Guru kami akan mengucapkan kata dalam pola nada yang benar, lalu kami diminta menirukannya.
Bagi orang Indonesia, pengucapan bahasa Jepang sebenarnya tidak sulit karena banyak bunyinya mirip dengan bahasa Indonesia.
Namun, perubahan nada naik turun dalam satu kata terasa aneh dan asing bagi saya.
Saya sempat berpikir, “Apakah ini benar-benar penting? Orang Jepang pasti tetap paham maksud saya.”

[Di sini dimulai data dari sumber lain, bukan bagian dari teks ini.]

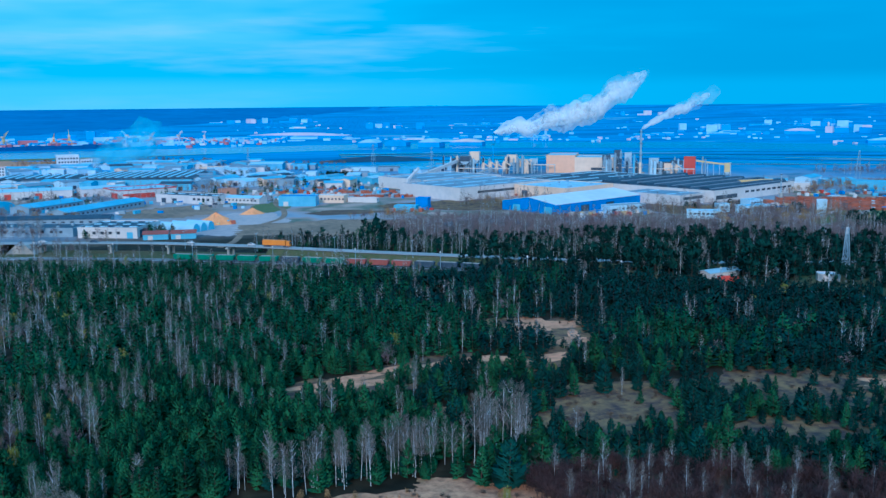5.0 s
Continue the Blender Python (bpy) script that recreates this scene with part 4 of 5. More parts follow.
def cyclone(x, y, s, label="cream steel dust cyclone with ducts"):
    root = root_at("dust_cyclone", x, y, 0)
    tagged(root, label, "industrial plant")
    bm = tube(bmesh.new(), (0, 0, 6 * s), (0, 0, 12 * s), 2.2 * s, 2.2 * s)
    part("drum", bm, M_CREAM, root)
    part("cone", tube(bmesh.new(), (0, 0, 1.5 * s), (0, 0, 6 * s), 0.5 * s, 2.2 * s), M_CREAM, root)
    part("duct", tube(tube(bmesh.new(), (0, 0, 12 * s), (0, 0, 14 * s), 0.9 * s), (0, 0, 13.6 * s), (7 * s, -1 * s, 9 * s), 0.8 * s), M_CREAM, root)
    for a in (0, 90, 180, 270):
        c, q = 1.8 * s * math.cos(radians(a)), 1.8 * s * math.sin(radians(a))
        part("leg", boxes((c - 0.15, c + 0.15, q - 0.15, q + 0.15, 0, 7 * s)), M_STEEL, root)


def vessel(x, y, r, h, material, label):
    """An upright tank with a domed head, ladder and ring platform."""
    root = root_at("process_vessel", x, y, 0)
    tagged(root, label, "industrial plant", group="process vessels of the mill")
    part("shell", tube(bmesh.new(), (0, 0, 0), (0, 0, h), r, r, 14), material, root)
    part("head", tube(bmesh.new(), (0, 0, h), (0, 0, h + r * 0.5), r, r * 0.35, 14), material, root)
    part("ring_platform", tube(bmesh.new(), (0, 0, h * 0.72), (0, 0, h * 0.72 + 0.3), r + 0.9, r + 0.9, 14), M_STEEL, root)
    part("ladder", boxes((r, r + 0.4, -0.3, 0.3, 0, h + 0.8)), M_STEEL, root)
    part("outlet_pipe", tube(tube(bmesh.new(), (0, 0, h), (0, 0, h + r + 1.0), r * 0.22), (0, 0, h + r + 0.8), (r * 2.4, -r, h * 0.8), r * 0.2), M_STEEL, root)


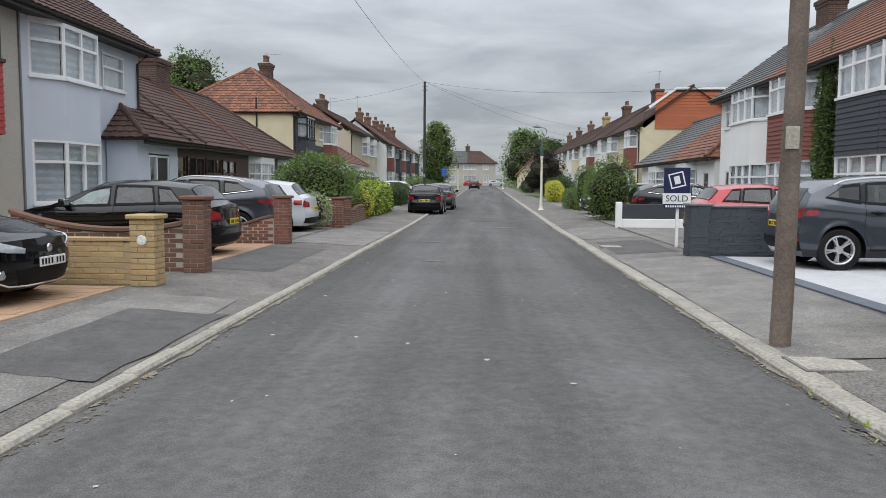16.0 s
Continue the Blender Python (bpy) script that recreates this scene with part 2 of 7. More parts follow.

Saya tidak terlalu memerhatikannya, sampai satu kejadian membuat saya berubah pikiran.
Suatu hari, teman saya bercerita tentang contoh lucu dari gurunya: perbedaan antara 雨 (ame→) yang berarti “hujan” dan 飴 (a↘me) yang berarti “permen.”
Kami tertawa, berpikir bahwa orang Jepang pasti bisa menebak makna dari konteks kalimat.
Namun beberapa hari kemudian, dalam presentasi kelas, saya mengalami hal serupa.
Saya ingin mengatakan 意外 (igai→), yang berarti “tidak terduga,” tetapi guru saya tampak bingung karena mendengar 以外 (i↘gai), yang berarti “kecuali.”